Stored data:
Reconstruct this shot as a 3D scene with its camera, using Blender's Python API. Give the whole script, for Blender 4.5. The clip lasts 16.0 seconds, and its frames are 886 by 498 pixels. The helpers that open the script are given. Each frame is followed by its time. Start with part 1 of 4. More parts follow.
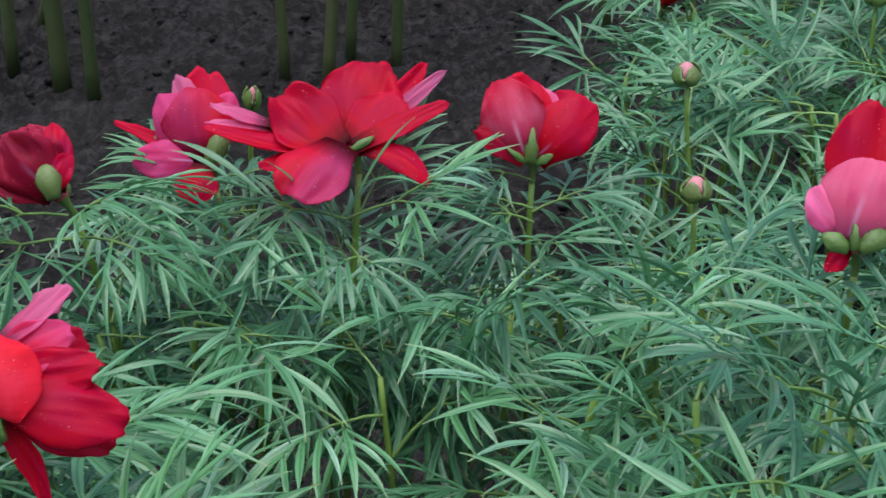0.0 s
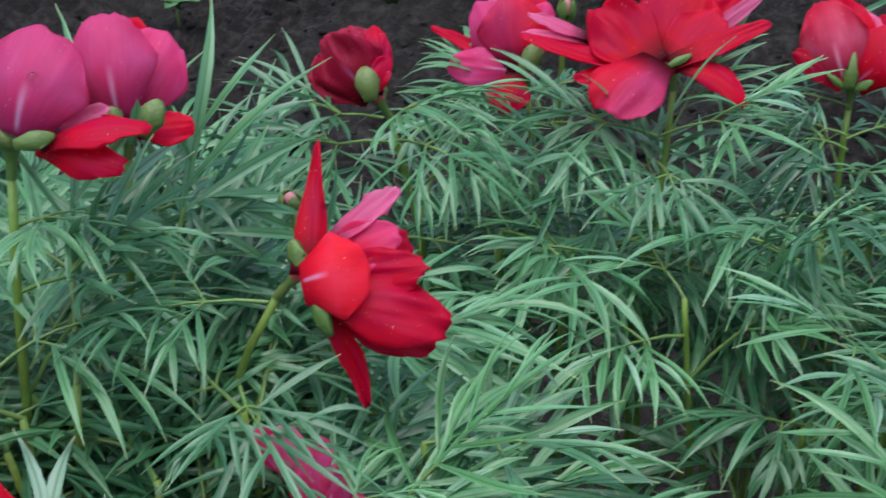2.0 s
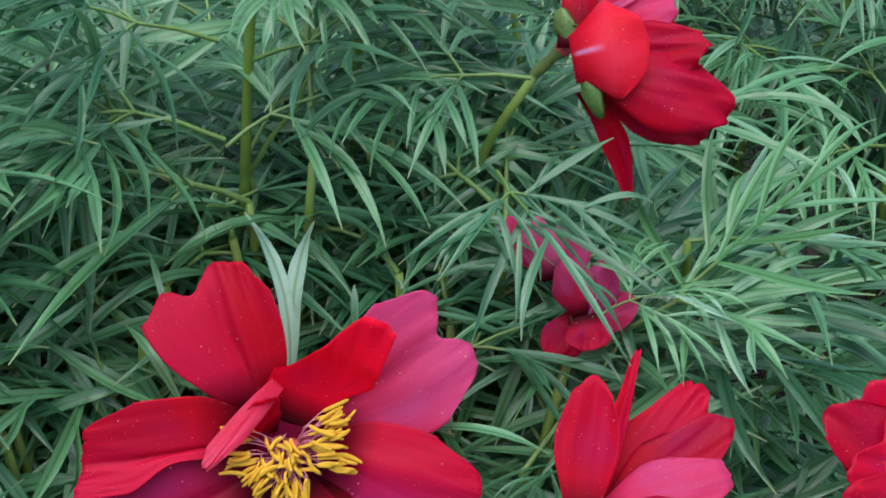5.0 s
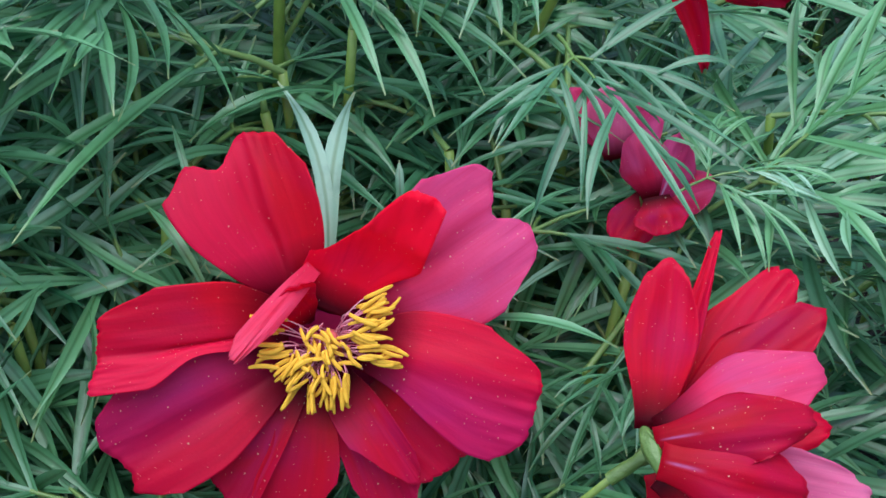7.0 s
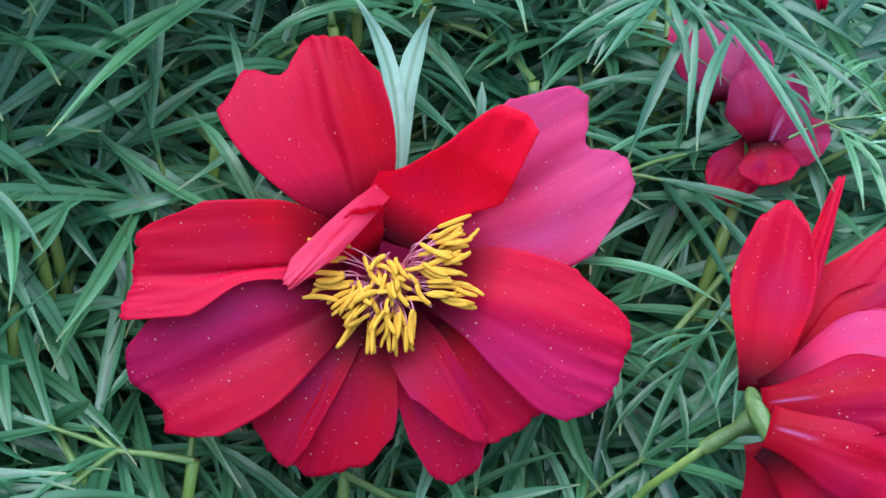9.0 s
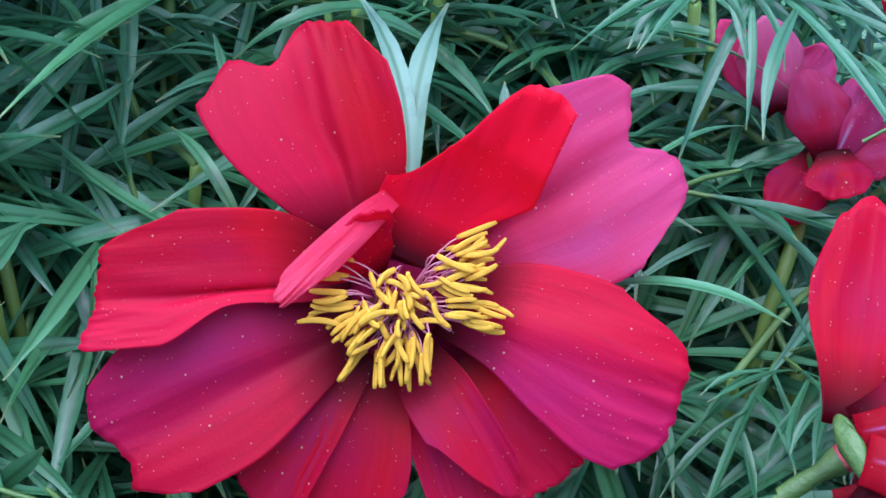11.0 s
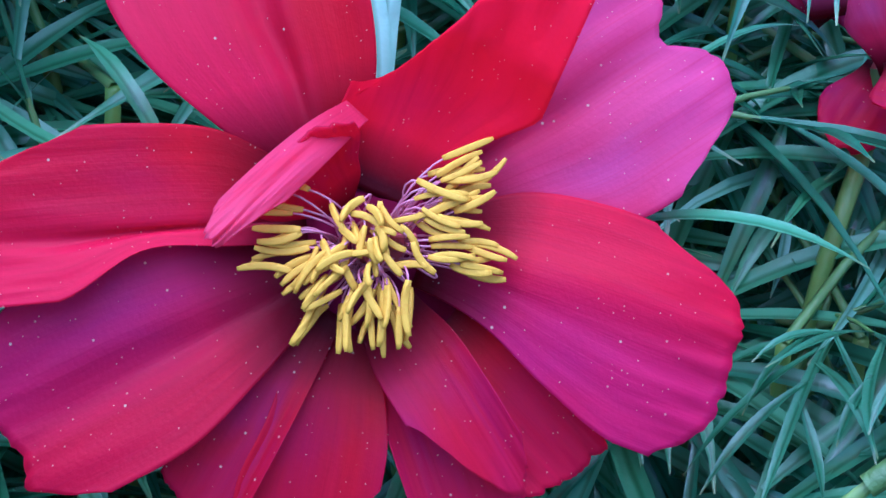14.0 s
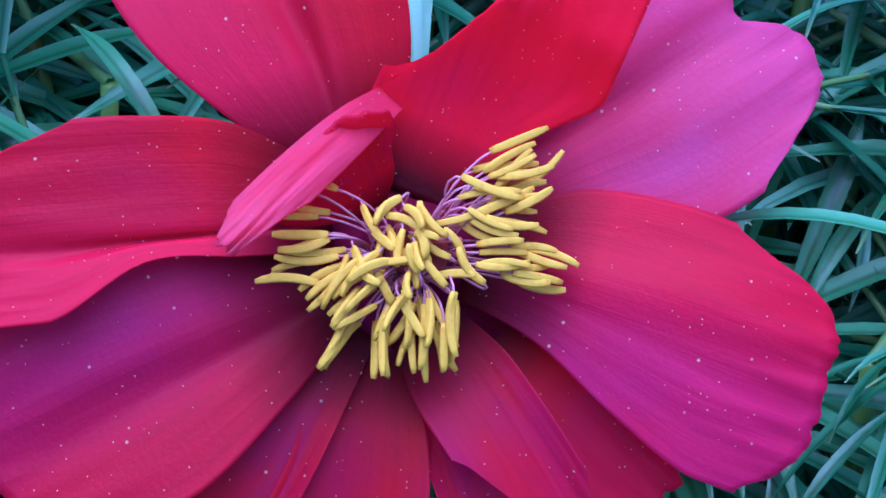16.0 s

Problem to solve: Leave out the pictures and transcribe everything else exactly.

Result of the task:
Reconstruct this shot as a 3D scene with its camera, using Blender's Python API. Give the whole script, for Blender 4.5. The clip lasts 16.0 seconds, and its frames are 886 by 498 pixels. The helpers that open the script are given. Each frame is followed by its time. Start with part 1 of 4. More parts follow.
0.0 s
2.0 s
5.0 s
7.0 s
9.0 s
11.0 s
14.0 s
16.0 s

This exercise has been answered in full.